# Exercise instructions
Reproduce the listing word for word, leaving every picture behind.

# Data block
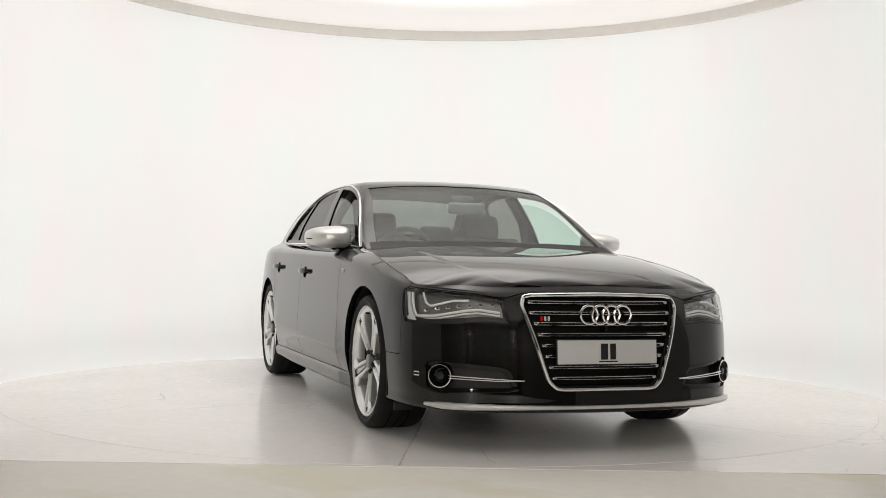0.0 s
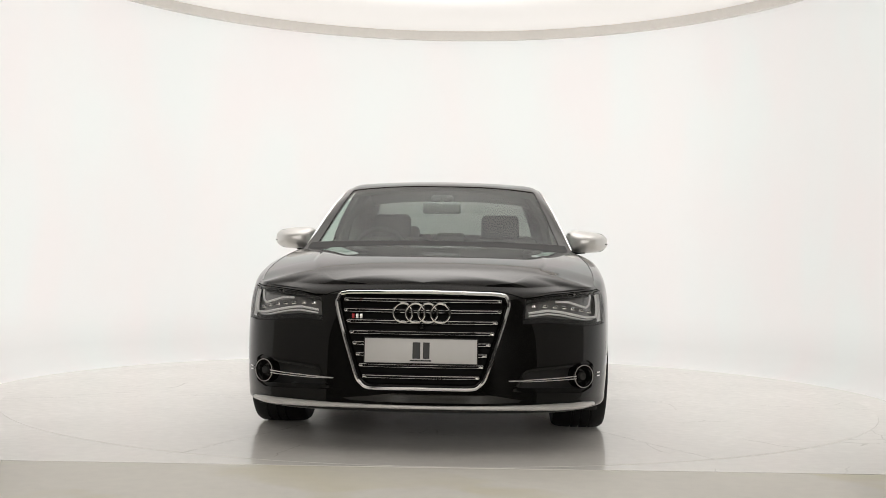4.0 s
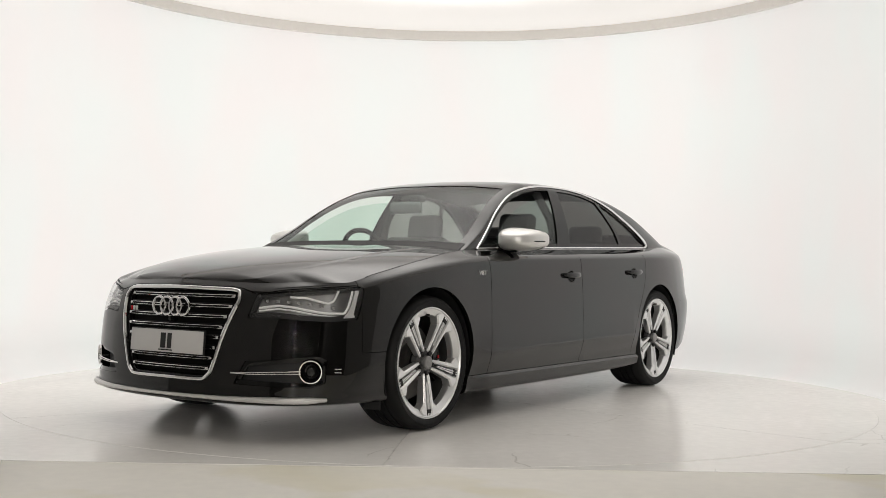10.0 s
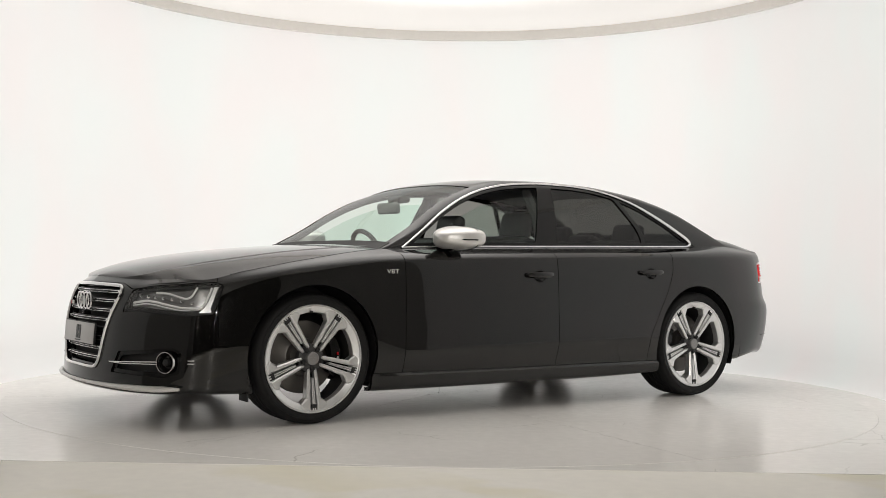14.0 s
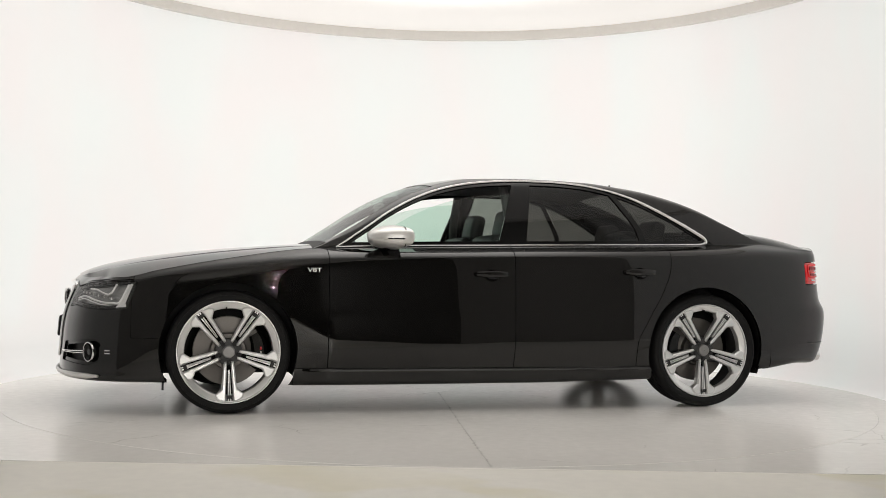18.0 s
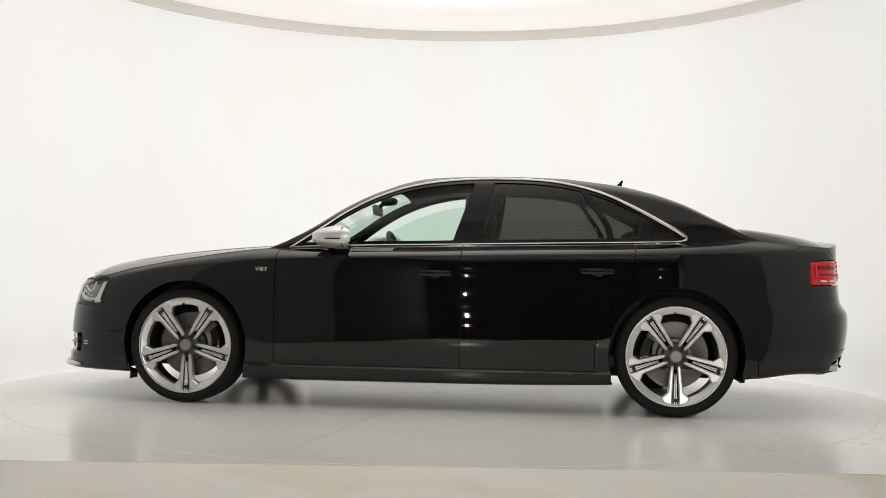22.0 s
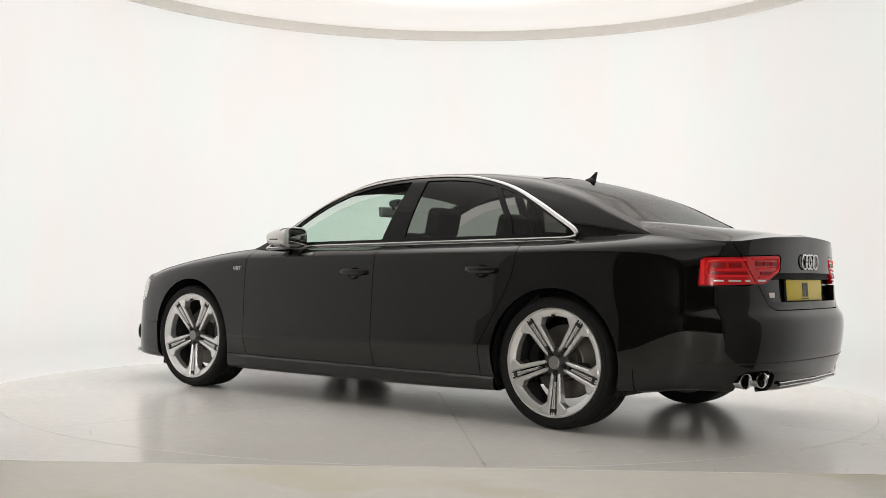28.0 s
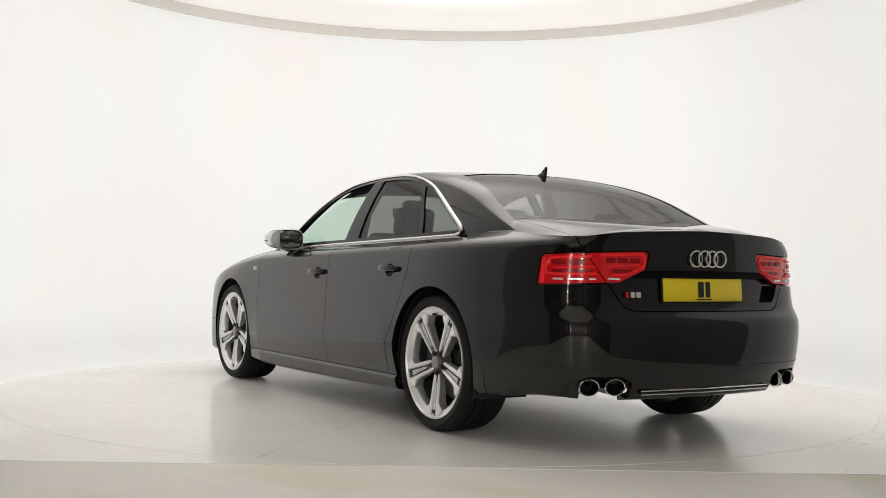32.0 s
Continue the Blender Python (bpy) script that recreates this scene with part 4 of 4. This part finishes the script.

# Written solution
0.0 s
4.0 s
10.0 s
14.0 s
18.0 s
22.0 s
28.0 s
32.0 s
Continue the Blender Python (bpy) script that recreates this scene with part 4 of 4. This part finishes the script.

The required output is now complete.